Wakil Sekretaris Jenderal Pengurus Besar Himpunan Mahasiswa Islam (Sekjen PB HMI), Alwi Hasbi Silalahi mengurai salah satu perusahaan adalah PT Socfin Indonesia (Socfindo). Perusahaan ini diduga tidak patuh terhadap UU 39/2014 tentang Perkebunan, PP 26/2021 dan Permentan 18/2021, yang mewajibkan perusahaan perkebunan memberikan manfaat ekonomi nyata bagi masyarakat sekitar.
Hasbi menegaskan, kewajiban tersebut bukan sekadar formalitas. FPKM harus mencakup pembangunan kebun rakyat bermitra, penyediaan sarana produksi seperti bibit dan pupuk, pendampingan teknis, hingga dukungan akses pembiayaan.

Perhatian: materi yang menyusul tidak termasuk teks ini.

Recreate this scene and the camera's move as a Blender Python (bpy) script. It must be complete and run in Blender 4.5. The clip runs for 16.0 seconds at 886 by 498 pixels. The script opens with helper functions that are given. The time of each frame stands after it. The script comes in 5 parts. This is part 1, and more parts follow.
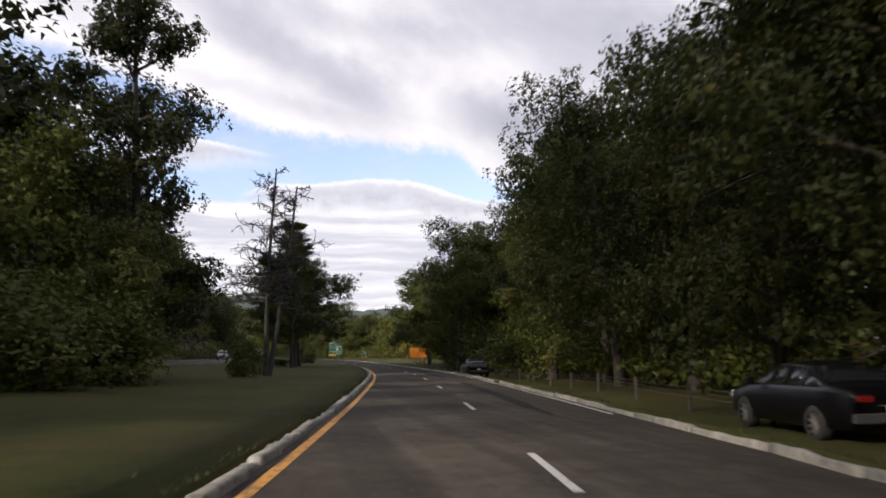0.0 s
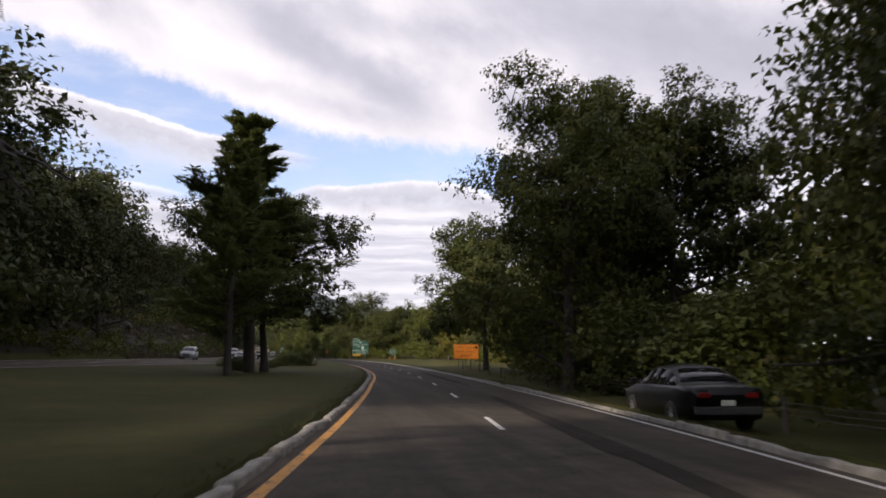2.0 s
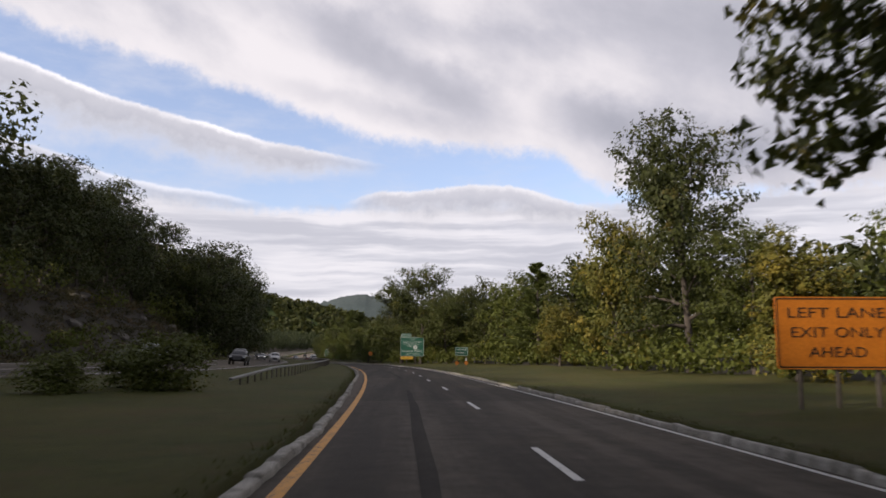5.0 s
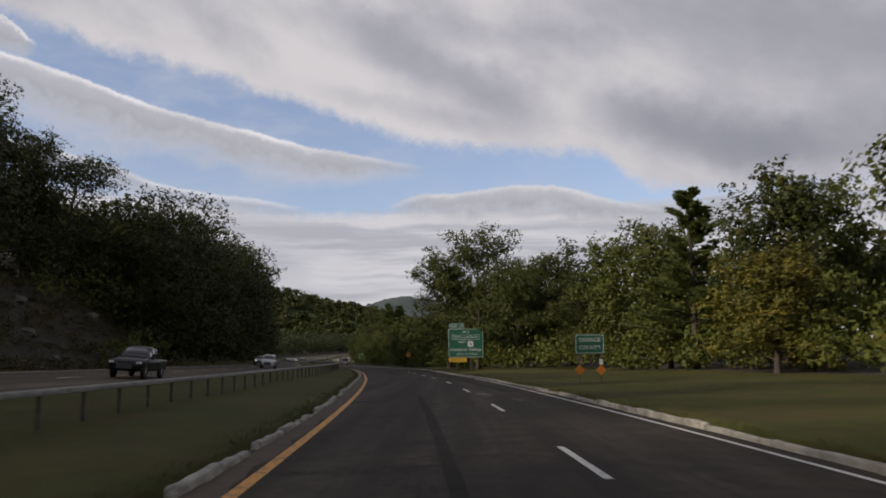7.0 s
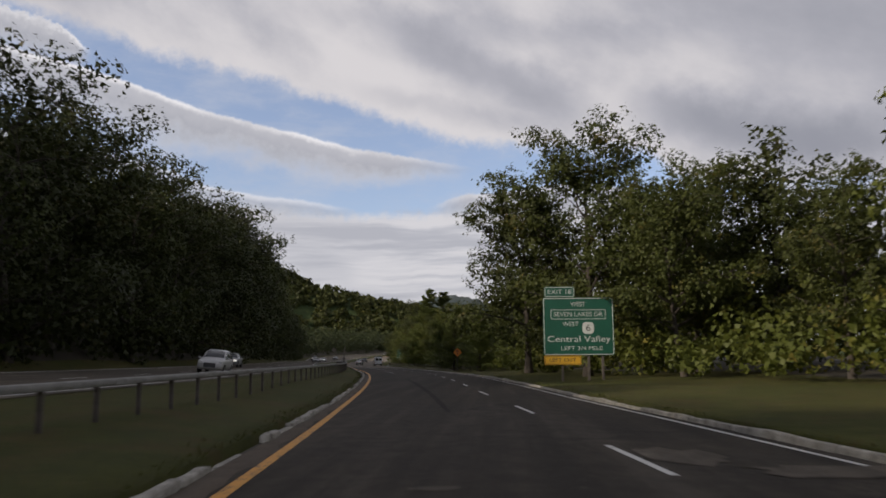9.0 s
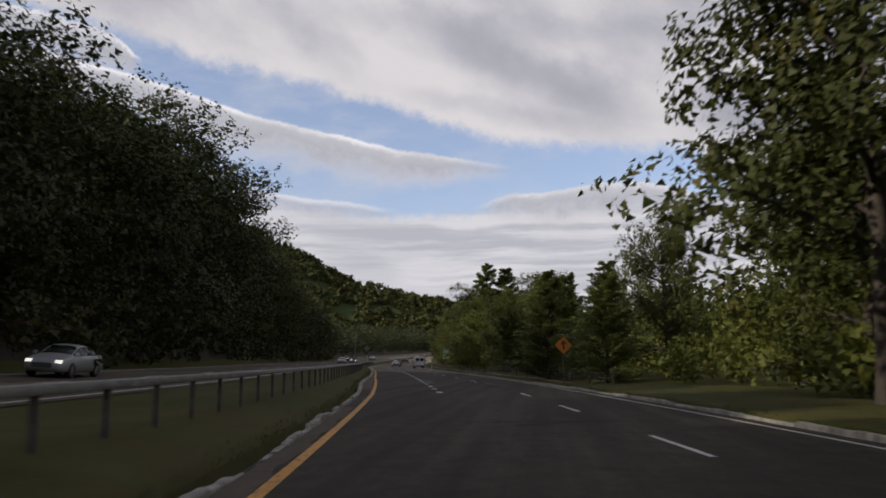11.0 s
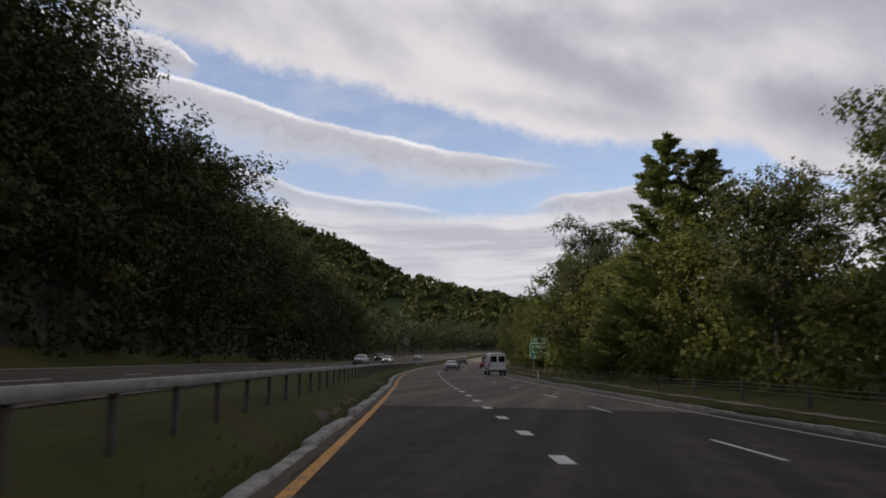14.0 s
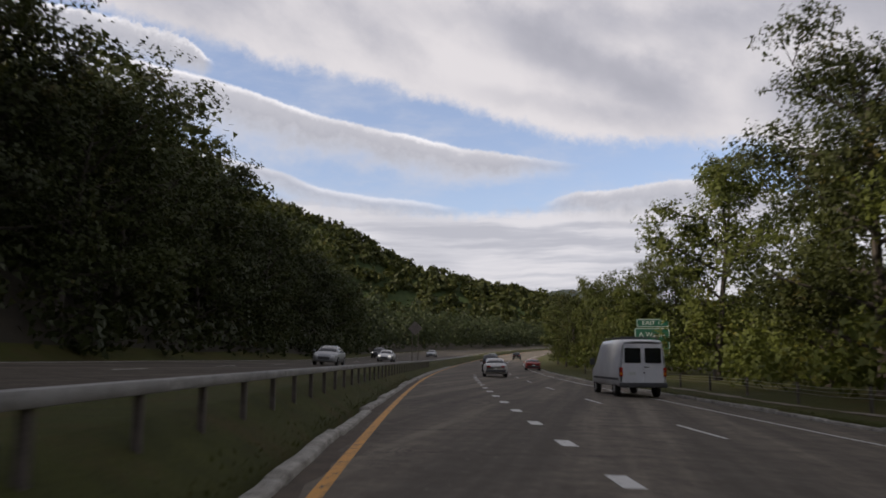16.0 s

“Ini bukan soal pelatihan seremonial, tetapi tentang kesejahteraan petani sebagai bagian dari keadilan agraria,” kata Hasbi dalam keterangan tertulisnya kepada redaksi, Rabu, 10 Desember 2025.
Laporan yang diterima PB HMI dari kelompok tani dan hasil pemantauan sejumlah lembaga, diduga kuat kemitraan yang dijalankan Socfindo tidak memenuhi substansi regulasi, yakni hanya berhenti pada kegiatan pelatihan, tanpa pembangunan kebun dan kontribusi nyata terhadap peningkatan produktivitas maupun pendapatan petani.

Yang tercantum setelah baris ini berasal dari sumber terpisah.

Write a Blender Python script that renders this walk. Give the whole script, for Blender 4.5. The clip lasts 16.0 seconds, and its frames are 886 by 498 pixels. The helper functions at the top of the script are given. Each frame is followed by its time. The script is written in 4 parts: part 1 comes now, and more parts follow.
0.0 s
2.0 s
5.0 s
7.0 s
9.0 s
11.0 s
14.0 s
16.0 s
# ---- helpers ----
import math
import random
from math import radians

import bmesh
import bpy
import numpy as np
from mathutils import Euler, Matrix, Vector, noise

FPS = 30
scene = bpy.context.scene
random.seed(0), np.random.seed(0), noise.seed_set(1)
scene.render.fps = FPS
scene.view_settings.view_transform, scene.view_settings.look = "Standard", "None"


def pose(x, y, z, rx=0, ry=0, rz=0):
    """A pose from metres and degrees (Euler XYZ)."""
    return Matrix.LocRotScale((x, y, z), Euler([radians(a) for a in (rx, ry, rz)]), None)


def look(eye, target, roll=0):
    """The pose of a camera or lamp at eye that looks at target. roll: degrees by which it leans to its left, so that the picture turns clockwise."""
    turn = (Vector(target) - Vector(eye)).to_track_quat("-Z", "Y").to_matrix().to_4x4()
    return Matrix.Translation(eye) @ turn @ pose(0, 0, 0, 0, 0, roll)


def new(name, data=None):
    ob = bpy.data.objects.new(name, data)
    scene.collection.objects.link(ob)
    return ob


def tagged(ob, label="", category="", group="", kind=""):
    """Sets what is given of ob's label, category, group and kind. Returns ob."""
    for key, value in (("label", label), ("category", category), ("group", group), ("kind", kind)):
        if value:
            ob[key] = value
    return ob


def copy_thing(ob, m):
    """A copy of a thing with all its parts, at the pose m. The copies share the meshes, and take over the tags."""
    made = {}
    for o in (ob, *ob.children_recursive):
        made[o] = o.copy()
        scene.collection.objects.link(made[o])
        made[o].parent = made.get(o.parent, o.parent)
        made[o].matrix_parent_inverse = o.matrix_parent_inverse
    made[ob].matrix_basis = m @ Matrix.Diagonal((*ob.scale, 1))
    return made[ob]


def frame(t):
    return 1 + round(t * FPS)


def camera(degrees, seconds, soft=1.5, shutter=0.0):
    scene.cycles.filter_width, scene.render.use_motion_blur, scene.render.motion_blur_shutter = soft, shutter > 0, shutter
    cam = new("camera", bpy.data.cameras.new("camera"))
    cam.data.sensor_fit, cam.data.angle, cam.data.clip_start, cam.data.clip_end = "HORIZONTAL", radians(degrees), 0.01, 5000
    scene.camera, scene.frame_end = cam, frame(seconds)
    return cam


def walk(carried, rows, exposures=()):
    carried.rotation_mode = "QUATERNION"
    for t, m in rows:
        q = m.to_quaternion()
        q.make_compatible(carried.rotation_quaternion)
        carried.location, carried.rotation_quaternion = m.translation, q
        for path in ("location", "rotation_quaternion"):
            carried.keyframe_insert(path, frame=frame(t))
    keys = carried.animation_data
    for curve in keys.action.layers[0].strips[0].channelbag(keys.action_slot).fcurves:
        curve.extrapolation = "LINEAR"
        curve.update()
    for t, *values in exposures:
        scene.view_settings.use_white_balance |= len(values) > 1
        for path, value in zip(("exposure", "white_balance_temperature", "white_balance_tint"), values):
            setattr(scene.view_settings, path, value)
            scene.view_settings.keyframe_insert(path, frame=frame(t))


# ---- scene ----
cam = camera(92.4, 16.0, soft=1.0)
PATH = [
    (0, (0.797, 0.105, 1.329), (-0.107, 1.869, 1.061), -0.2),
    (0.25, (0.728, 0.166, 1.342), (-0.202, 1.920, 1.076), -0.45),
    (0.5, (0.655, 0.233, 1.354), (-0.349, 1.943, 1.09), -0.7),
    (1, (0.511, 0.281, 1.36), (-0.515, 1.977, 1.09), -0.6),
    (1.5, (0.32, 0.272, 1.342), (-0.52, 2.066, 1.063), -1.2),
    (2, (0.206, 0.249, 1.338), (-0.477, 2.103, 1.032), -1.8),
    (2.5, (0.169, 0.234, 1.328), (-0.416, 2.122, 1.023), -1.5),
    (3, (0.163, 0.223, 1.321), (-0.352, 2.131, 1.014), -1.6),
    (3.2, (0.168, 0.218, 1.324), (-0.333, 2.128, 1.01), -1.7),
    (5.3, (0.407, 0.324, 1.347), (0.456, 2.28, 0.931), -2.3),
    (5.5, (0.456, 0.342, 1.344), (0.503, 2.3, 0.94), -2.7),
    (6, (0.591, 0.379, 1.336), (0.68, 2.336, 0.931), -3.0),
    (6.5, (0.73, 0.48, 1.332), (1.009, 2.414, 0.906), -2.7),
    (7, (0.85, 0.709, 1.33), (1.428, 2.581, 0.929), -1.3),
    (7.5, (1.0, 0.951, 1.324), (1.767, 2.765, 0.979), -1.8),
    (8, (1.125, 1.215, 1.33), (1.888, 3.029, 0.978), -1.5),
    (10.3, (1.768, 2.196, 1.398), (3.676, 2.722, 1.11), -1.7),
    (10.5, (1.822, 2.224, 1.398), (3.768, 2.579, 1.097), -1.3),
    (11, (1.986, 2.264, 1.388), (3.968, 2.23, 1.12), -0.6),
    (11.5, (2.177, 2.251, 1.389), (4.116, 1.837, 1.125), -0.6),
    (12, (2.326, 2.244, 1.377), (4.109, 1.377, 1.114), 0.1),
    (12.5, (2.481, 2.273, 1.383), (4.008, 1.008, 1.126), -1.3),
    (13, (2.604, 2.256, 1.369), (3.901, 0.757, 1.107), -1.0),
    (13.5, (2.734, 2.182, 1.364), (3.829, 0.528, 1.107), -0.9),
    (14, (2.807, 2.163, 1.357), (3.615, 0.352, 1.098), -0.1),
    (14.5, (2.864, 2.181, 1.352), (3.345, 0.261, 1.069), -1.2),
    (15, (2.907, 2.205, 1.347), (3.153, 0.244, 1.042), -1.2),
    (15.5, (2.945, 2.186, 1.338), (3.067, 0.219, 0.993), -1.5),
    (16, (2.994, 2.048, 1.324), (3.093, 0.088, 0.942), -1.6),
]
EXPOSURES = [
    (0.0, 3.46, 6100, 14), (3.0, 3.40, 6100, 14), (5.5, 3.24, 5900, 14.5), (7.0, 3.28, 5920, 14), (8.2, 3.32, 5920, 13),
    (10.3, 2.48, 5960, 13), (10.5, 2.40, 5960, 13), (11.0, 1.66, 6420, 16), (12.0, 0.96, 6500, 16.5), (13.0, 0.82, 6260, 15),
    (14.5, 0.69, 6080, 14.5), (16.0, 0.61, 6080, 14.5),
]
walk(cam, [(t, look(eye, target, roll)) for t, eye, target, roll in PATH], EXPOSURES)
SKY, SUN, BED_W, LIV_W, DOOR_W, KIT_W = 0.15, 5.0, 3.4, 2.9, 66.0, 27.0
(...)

“Petani tidak boleh hanya jadi stempel administratif. Mereka subjek pembangunan, bukan pelengkap dokumen,” tegas Hasbi.
Atas dasar itu, Hasbi meminta pemerintah melakukan audit kepatuhan secara menyeluruh terhadap pelaksanaan FPKM oleh Socfindo dan perusahaan lain.
Ia menjelaskan, PP 26/2021 telah tegas menyatakan manfaat ekonomi sebagai indikator utama nilai kemitraan. Karena itu, perpanjangan hak guna usaha (HGU) tidak boleh dilakukan bila kewajiban sosial perusahaan belum terpenuhi.
“Negara wajib hadir. Jika kewajiban tidak dipenuhi, perpanjangan HGU harus ditinjau ulang demi kepentingan masyarakat,” pungkasnya.